The gameplay isn’t deep, the maps aren’t even that grand in scale, but by keeping everything reined in, it keeps the action exciting and constant. You will basically be given a series of missions across various locations. Most missions are essentially, take off, battle, battle some more and then land. There are some variations, such as keeping escorts safe, or manning positions within larger planes, which does add to the experience. However the bulk of the action boils down to dogfights, lots and lots of dogfights. Making sure you are in the thick of the action, as much as possible.
Despite being easy to pick up and simple to play, the gameplay is extremely satisfying, the AI feels intelligent (especially with the harder settings) and will try to out manoeuvre your attacks and put you on the defensive, meaning that while at times you will take down multiple enemies in quick succession, you can quickly find yourself trying to avoid fire yourself and in a one on one battle that takes up a lot of your attention. It makes battles very intense. You will have a health meter yourself and despite being auto regenerative, it comes at a cost. To regenerate your health you need to fly away from battle and away from the attention of the enemy. If you are under attack your health will not increase, it adds an element of risk vs reward when trying to get a better score from a level.

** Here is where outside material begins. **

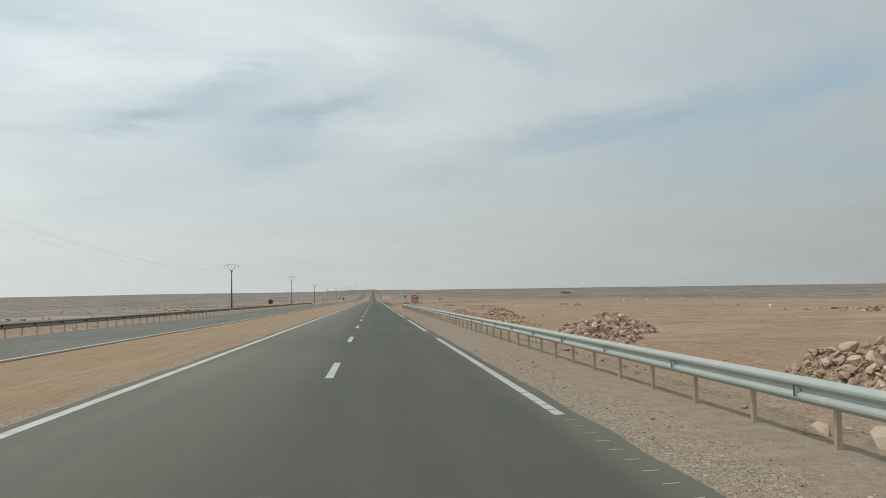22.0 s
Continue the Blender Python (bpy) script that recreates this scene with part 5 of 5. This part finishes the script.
def plank(s, d, length, turn, label="dark broken plank lying on the sand"):
    bm = bmesh.new()
    box(bm, -length / 2, length / 2, -0.07, 0.07, 0.0, 0.045, 0.01)
    for v in bm.verts:
        v.co.z += 0.03 * math.sin(v.co.x * 4)
    ob = new("plank", bm_mesh("plank", bm, TIMBER))
    ob.matrix_basis = Matrix.Translation(spot(s, d, lift=0.03)) @ pose(0, 0, 0, 0, 3, turn)
    tagged(ob, label, "plank")


def rubber_strip(s, d, length, turn):
    """A torn strip of tyre tread, bent, lying nearly flat."""
    bm = bmesh.new()
    rows = []
    for i in range(9):
        t = i / 8 - 0.5
        x, y = length * t, 0.12 * length * math.sin(5 * t) + 0.02 * math.sin(31 * t)
        w, z = 0.018 + 0.006 * math.sin(17 * t), 0.008 + 0.02 * abs(t)
        rows.append([bm.verts.new((x, y - w, z)), bm.verts.new((x, y + w, z)), bm.verts.new((x, y + w, z + 0.014)), bm.verts.new((x, y - w, z + 0.014))])
    for a, b in zip(rows, rows[1:]):
        for i in range(4):
            bm.faces.new((a[i], a[(i + 1) % 4], b[(i + 1) % 4], b[i]))
    bm.faces.new(rows[0][::-1])
    bm.faces.new(rows[-1])
    ob = new("tyre_strip", bm_mesh("tyre_strip", bm, TYRE_AND_UNLIT))
    ob.matrix_basis = Matrix.Translation(spot(s, d)) @ pose(0, 0, 0, 0, 0, turn)
    tagged(ob, "torn strip of black tyre rubber on the gravel shoulder", "tyre strip")


rubber_strip(99.2, 6.0, 0.85, -20)
rubber_strip(217, 5.6, 0.5, 30)
rubber_strip(221, 6.2, 0.4, -10)
rubber_strip(589, 6.3, 0.5, 5)
plank(544.5, -5.6, 0.8, 12)


CONCRETE_PALE = material("pale_concrete", (0.5, 0.475, 0.43), 0.85, bump=0.2, scale=2.5, vary=0.3, dirt=(0.33, 0.28, 0.22, 0.55))


def culvert():
    """A concrete chamber in the median with a loose cover slab and an open inlet."""
    a = spot(943.6, -7.35)
    m = Matrix.Translation(a) @ pose(0, 0, 0, 0, 0, facing(944) + 12)
    box_ = empty("drain_chamber", m, "low concrete drain chamber with a pale cover slab in the median", "drain chamber")
    bm = bmesh.new()
    x0, x1, y0, y1 = -1.1, 1.1, -2.0, 2.2
    for out in ([(x0, -0.4), (-0.3, -0.4), (-0.66, 0.17), (x0, 0.17)], [(0.16, -0.4), (x1, -0.4), (x1, 0.17), (0.5, 0.17)]):
        slab(bm, out, y0, y0 + 0.2)
    for part_box in ((x0, x1, y1 - 0.2, y1), (x0, x0 + 0.2, y0 + 0.2, y1 - 0.2), (x1 - 0.2, x1, y0 + 0.2, y1 - 0.2)):
        box(bm, *part_box, -0.4, 0.17, 0.015)
    part("wall", bm, CONCRETE, box_, "rough concrete walls")
    bm = bmesh.new()
    box(bm, x0 + 0.12, x1 - 0.12, y0 + 0.02, y1 - 0.25, 0.172, 0.22, 0.015)
    part("cover", bm, CONCRETE_PALE, box_, "pale cover slab")
    # floor coloured near black: the shade inside is in the colour
    bm = bmesh.new()
    box(bm, x0 + 0.2, x1 - 0.2, y0 + 0.25, y1 - 0.25, -0.38, -0.3)
    part("floor", bm, TYRE_AND_UNLIT, box_, "chamber floor coloured black for the shade inside")
    for x, y in ((-0.25, 0.6), (0.3, 0.9)):
        bm = bmesh.new()
        rod(bm, (x, y, 0.2), (x, y, 0.33), 0.022, sides=6)
        rod(bm, (x - 0.05, y, 0.33), (x + 0.05, y, 0.33), 0.022, sides=6)
        part("lifting_hook", bm, STEELDARK, box_, "rusty lifting hook")


culvert()


def gate_frame():
    """A worn masonry picture frame with an arrow board on top."""
    m = Matrix.Translation(spot(926.5, 25.3, lift=-0.12)) @ pose(0, 0, 0, 0, 0, facing(926) - 8) @ Matrix.Scale(0.86, 4)
    f = empty("roadside_monument", m, "worn white masonry frame with an arrow board on top", "monument")
    w, h, t = 1.3, 2.0, 0.22
    for x0, x1 in ((-w - t, -w), (w, w + t)):
        bm = bmesh.new()
        box(bm, x0, x1, -0.14, 0.14, -0.4, h, 0.02)
        part("pillar", bm, WHITEWASH, f, "flaking white pillar")
    bm = bmesh.new()
    box(bm, -w + 0.002, w - 0.002, -0.12, 0.12, h - 0.24, h - 0.01, 0.02)
    part("lintel", bm, WHITEWASH, f, "flaking painted lintel")
    bm = bmesh.new()
    box(bm, -w - t - 0.02, w + t + 0.02, -0.16, 0.16, h + 0.002, h + 0.05, 0.01)
    part("coping", bm, TIMBER, f, "thin dark coping")
    rng = random.Random(2)
    bm = bmesh.new()
    for _ in range(16):
        x, z = rng.uniform(-w, w), h - rng.uniform(0.04, 0.2)
        box(bm, x, x + rng.uniform(0.05, 0.2), -0.126, -0.121, z - 0.03, z)
    part("painted_pattern", bm, SIGN_BACK, f, "dark worn painted border")
    for x in (-0.4, 0.4):
        bm = bmesh.new()
        box(bm, x - 0.05, x + 0.05, -0.04, 0.04, h + 0.052, h + 0.45)
        part("stub", bm, TIMBER, f, "short dark post")
    z = h + 0.56
    out = [(-0.98, z - 0.12), (-0.8, z - 0.1), (0.7, z - 0.1), (0.7, z - 0.17), (0.98, z), (0.7, z + 0.17), (0.7, z + 0.1), (-0.8, z + 0.1), (-0.98, z + 0.14), (-0.88, z)]
    arrow = part("arrow_board", slab(bmesh.new(), out, -0.085, -0.045), TIMBER, f, "dark wooden arrow board")
    bm = bmesh.new()
    bars(bm, rng, -0.65, 0.65, z - 0.06, z + 0.06, -0.092, 12)
    part("lettering", bm, SAND_PAINT, arrow, "pale worn lettering")
    pts = np.array([[rng.uniform(-1.3, 1.9), rng.uniform(-0.6, 0.4), rng.uniform(0.0, 0.25)] for _ in range(70)])
    ob = part("loose_blocks", stone_mesh("loose_blocks", pts, np.array([rng.uniform(0.08, 0.22) for _ in pts]), 21), ROCK, f, "broken blocks heaped at its foot")
    ob.data.materials[0] = WHITEWASH


SAND_PAINT = material("faded_lettering", (0.45, 0.4, 0.3), 0.8, vary=0.3)
gate_frame()


def cairn(s, d, h, seed, n=34):
    rng = random.Random(seed)
    c = empty("cairn", Matrix.Translation(spot(s, d)), "small stacked cairn of pale stones", "cairn")
    pts, sz = [], []
    for k in range(n):
        z = h * (k / n) ** 1.1
        r = 0.72 * h * (1 - z / h) ** 0.7
        a = rng.uniform(0, 2 * math.pi)
        pts.append((math.cos(a) * r * rng.uniform(0.3, 1), math.sin(a) * r * rng.uniform(0.3, 1), z))
        sz.append(rng.uniform(0.11, 0.2))
    for k in range(n):
        me = stone_mesh("stone", np.array([[0.0, 0, 0]]), np.array([sz[k]]), seed * 50 + k)
        part("stone", me, ROCK, c, m=pose(*pts[k]))


cairn(955.5, 15.9, 0.9, 1, 60)
cairn(979.2, 18.4, 1.0, 2, 55)


def stick_post(s, d, h):
    bm = bmesh.new()
    rod(bm, (0, 0, -0.3), (0.03, 0, h), 0.05, 0.04, 7)
    ob = new("marker_post", bm_mesh("marker_post", bm, TIMBER))
    ob.matrix_basis = Matrix.Translation(spot(s, d))
    tagged(ob, "thin wooden marker post in the sand", "post")


stick_post(972, 21.5, 2.5)
stick_post(1010, 120, 2.2)


def soil_mound(s, d, r, h):
    bm = bmesh.new()
    bmesh.ops.create_icosphere(bm, subdivisions=3, radius=1)
    for v in bm.verts:
        k = max(v.co.z, -0.15)
        v.co = Vector((v.co.x * r * (1.1 - 0.4 * k), v.co.y * r * (1.1 - 0.4 * k), h * k)) * (1 + 0.06 * noise.noise(v.co * 4))
    ob = new("soil_mound", bm_mesh("soil_mound", bm, SOIL, True))
    ob.matrix_basis = Matrix.Translation(spot(s, d))
    tagged(ob, "low dark mound of dumped soil", "mound")


soil_mound(872, 62, 1.5, 0.75)
soil_mound(905, 66, 1.6, 0.7)


def beacon(s, d):
    bm = bmesh.new()
    box(bm, -0.35, 0.35, -0.3, 0.3, -0.2, 0.75, 0.08)
    ob = new("white_block", bm_mesh("white_block", bm, WHITEWASH))
    ob.matrix_basis = Matrix.Translation(spot(s, d))
    tagged(ob, "white painted marker block out in the desert", "marker")


for s, d in ((948, 101), (952, 112), (1010, 150), (820, 95)):
    beacon(s, d)


def far_hut(s, d):
    m = Matrix.Translation(spot(s, d)) @ pose(0, 0, 0, 0, 0, 20) @ Matrix.Diagonal((1.25, 1.25, 1.1, 1))
    hut = empty("ruined_hut", m, "ruined low stone building far out in the desert", "building")
    bm = bmesh.new()
    box(bm, -9, -3, -3, 3, -1, 3.2, 0.05)
    box(bm, -3, 8, -2.8, 2.8, -1, 2.2, 0.05)
    part("wall", bm, SOIL_PALE, hut)
    bm = bmesh.new()
    box(bm, -9.2, -2.8, -3.2, 3.2, 3.21, 3.45)
    part("roof", bm, SOIL_PALE, hut)
    # no real openings: black boxes on the wall paint in the doorways' shade
    for x in (-6.5, 0.5, 4):
        bm = bmesh.new()
        box(bm, x, x + 1.0, -3.03 if x < -3 else -2.83, -2.7, 0.2, 1.8)
        part("opening", bm, TYRE_AND_UNLIT, hut, "doorway as a black box in place of its shaded inside")


far_hut(2050, 352)


def litter(s, d, r, seed):
    me = stone_mesh("litter", np.array([[0.0, 0, 0]]), np.array([r]), seed)
    me.materials[0] = LITTER
    ob = new("litter", me)
    ob.matrix_basis = Matrix.Translation(spot(s, d, lift=r * 0.4))
    tagged(ob, "small piece of pale litter on the sand", "litter")


for k, (s, d) in enumerate([(45.5, -7.6), (179.5, -9.0), (325, -4.3), (512, -4.6), (700, 12.6), (740, 16), (842, 15), (300, -8.5)]):
    litter(s, d, 0.09, 500 + k)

There are some lovely touches to the combat too. As you concentrate fire on an enemy plane, the camera changes angle and zooms in slightly to show that you are doing damage, before seeing the plane explode in front of you. There is also the fact that friendly AI aren’t immune to your bullets, it is possible to hit your allies and they will let you know about it. It is a nice inclusion, which means you can’t get away with just aimlessly spraying bullets around and hoping for the best.
Dogfight 1942 isn’t the most amazing looking flight based game, but it does do a good job. It never looks ugly and the planes are well modelled. The sense of speed and inertia are really well handled, without over reliance on special effects. The sound is really impressive, the noise of the engines, the sound of guns firing and planes exploding all do a fine job of immersing you into the experience.
The game consists of a single player campaign that can be completed in around 4-6 hours as well as co-op play. The missions are relatively short, but as said the action is satisfying. With around twenty missions on hand though, you will get plenty of value for money you can play with friends in local co-op, including a survival style mechanic, it adds plenty of extra value. The co-op options are only local, which is the most disappointing aspect of Dogfight 1942.
There is a pure Dogfight mode too, pitting two teams against each other, with the winner being the first to reach a set goal. The teams consist of around five aircraft each, with other members taken up by AI bots. What is really disappointing though, is that this again is purely local, there is no online option whatsoever, when it is a game that is crying out for its inclusion. The gameplay mechanics are done really well and while playing you find yourself itching to take the battle online, but sadly you find yourself unable to do so.
Dogfight 1942 isn’t a game that would have been on the radar, but it is a very pleasant surprise. It’s not as good as some the the full retail efforts, neither is it your long awaited alternative to Crimson Skies. It is however a fun and entertaining game, that offers up plenty of thrills throughout your time with it. The lack of online options is a hard pill to swallow though and may keep some players away, but despite that, it is one that is well worth picking up.